* _TO DO_
Transcribe every line exactly and omit anything that is a picture.

* _DATA EXTRACT_
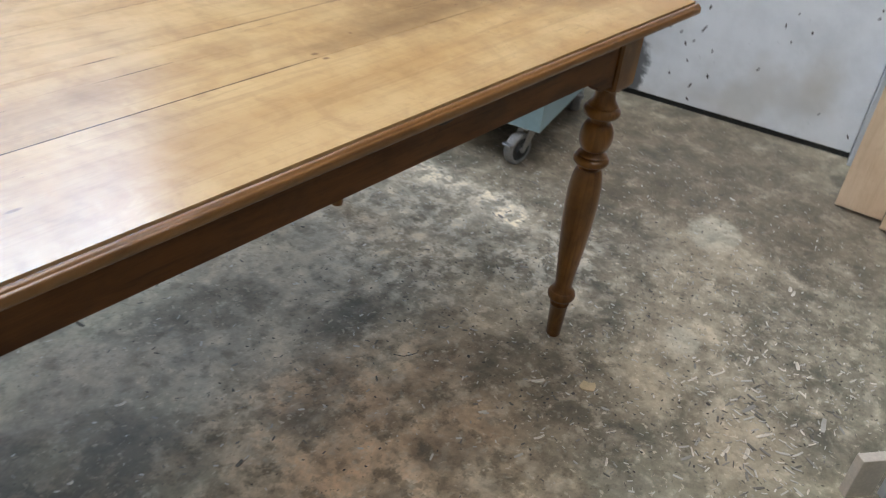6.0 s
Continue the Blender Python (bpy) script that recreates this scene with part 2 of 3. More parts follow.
for kx, ky, rx, ry, turn in SPLITS:
    k = top_wood.blob(kx, ky, rx, 0.65 * ry, turn, 0.8, 0.9, scale=85.0)
    splits = k if splits is None else top_wood.math("MAXIMUM", splits, k)
for kx, ky, rx, ry, turn in OPEN_JOINTS:
    k = top_wood.blob(kx, ky, rx, ry, turn, 0.6, 0.8, scale=45.0)
    open_lines = k if open_lines is None else top_wood.math("MAXIMUM", open_lines, k)
# short dents and scratches along the grain towards the far end of the front boards
worn_end = top_wood.remap(top_wood.vmath("DOT_PRODUCT", top_wood.co, (1, -0.6, 0)), 1.35, 1.75)
for scale, shift, tint, depth in (((26, 320, 0), (0, 0, 0), (0.13, 0.066, 0.027), 0.6), ((16, 240, 0), (3.1, 1.7, 0), (0.72, 0.54, 0.30), 0.4), ((60, 420, 0), (7.7, 5.2, 0), (0.10, 0.05, 0.02), 0.8)):
    dash = top_wood.remap(top_wood.voronoi(1.0, top_wood.scaled(*scale, top_wood.vmath("ADD", top_wood.co, shift))), 0.17, 0.08)
    gate = top_wood.remap(top_wood.noise(9, 3, 0.6, top_wood.vmath("ADD", top_wood.co, shift)), 0.50, 0.60, 0.0, depth)
    top_wood.colour = top_wood.mix(top_wood.math("MULTIPLY", top_wood.math("MULTIPLY", dash, gate), worn_end), top_wood.colour, tint)
broken = top_wood.remap(top_wood.noise(55, 4, 0.6, top_wood.scaled(1, 5, 1)), 0.44, 0.54, 0.0, 0.75)
top_wood.colour = top_wood.mix(top_wood.math("MULTIPLY", splits, broken), top_wood.colour, (0.060, 0.030, 0.015))
top_wood.set(Base_Color=top_wood.mix(top_wood.math("MULTIPLY", open_lines, 0.9), top_wood.colour, (0.060, 0.029, 0.012)))
# the varnish follows the raised grain, which breaks up its highlights into streaks
ridges = top_wood.t.nodes.new("ShaderNodeBump")
ridges.inputs["Strength"].default_value, ridges.inputs["Distance"].default_value = 0.16, 0.0008
top_wood.put(ridges.inputs["Height"], top_wood.noise(1.0, 4, 0.6, top_wood.scaled(7, 130, 0), 0.5))
top_wood.set(Coat_Normal=ridges.outputs["Normal"])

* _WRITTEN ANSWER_
6.0 s
Continue the Blender Python (bpy) script that recreates this scene with part 2 of 3. More parts follow.
for kx, ky, rx, ry, turn in SPLITS:
    k = top_wood.blob(kx, ky, rx, 0.65 * ry, turn, 0.8, 0.9, scale=85.0)
    splits = k if splits is None else top_wood.math("MAXIMUM", splits, k)
for kx, ky, rx, ry, turn in OPEN_JOINTS:
    k = top_wood.blob(kx, ky, rx, ry, turn, 0.6, 0.8, scale=45.0)
    open_lines = k if open_lines is None else top_wood.math("MAXIMUM", open_lines, k)
# short dents and scratches along the grain towards the far end of the front boards
worn_end = top_wood.remap(top_wood.vmath("DOT_PRODUCT", top_wood.co, (1, -0.6, 0)), 1.35, 1.75)
for scale, shift, tint, depth in (((26, 320, 0), (0, 0, 0), (0.13, 0.066, 0.027), 0.6), ((16, 240, 0), (3.1, 1.7, 0), (0.72, 0.54, 0.30), 0.4), ((60, 420, 0), (7.7, 5.2, 0), (0.10, 0.05, 0.02), 0.8)):
    dash = top_wood.remap(top_wood.voronoi(1.0, top_wood.scaled(*scale, top_wood.vmath("ADD", top_wood.co, shift))), 0.17, 0.08)
    gate = top_wood.remap(top_wood.noise(9, 3, 0.6, top_wood.vmath("ADD", top_wood.co, shift)), 0.50, 0.60, 0.0, depth)
    top_wood.colour = top_wood.mix(top_wood.math("MULTIPLY", top_wood.math("MULTIPLY", dash, gate), worn_end), top_wood.colour, tint)
broken = top_wood.remap(top_wood.noise(55, 4, 0.6, top_wood.scaled(1, 5, 1)), 0.44, 0.54, 0.0, 0.75)
top_wood.colour = top_wood.mix(top_wood.math("MULTIPLY", splits, broken), top_wood.colour, (0.060, 0.030, 0.015))
top_wood.set(Base_Color=top_wood.mix(top_wood.math("MULTIPLY", open_lines, 0.9), top_wood.colour, (0.060, 0.029, 0.012)))
# the varnish follows the raised grain, which breaks up its highlights into streaks
ridges = top_wood.t.nodes.new("ShaderNodeBump")
ridges.inputs["Strength"].default_value, ridges.inputs["Distance"].default_value = 0.16, 0.0008
top_wood.put(ridges.inputs["Height"], top_wood.noise(1.0, 4, 0.6, top_wood.scaled(7, 130, 0), 0.5))
top_wood.set(Coat_Normal=ridges.outputs["Normal"])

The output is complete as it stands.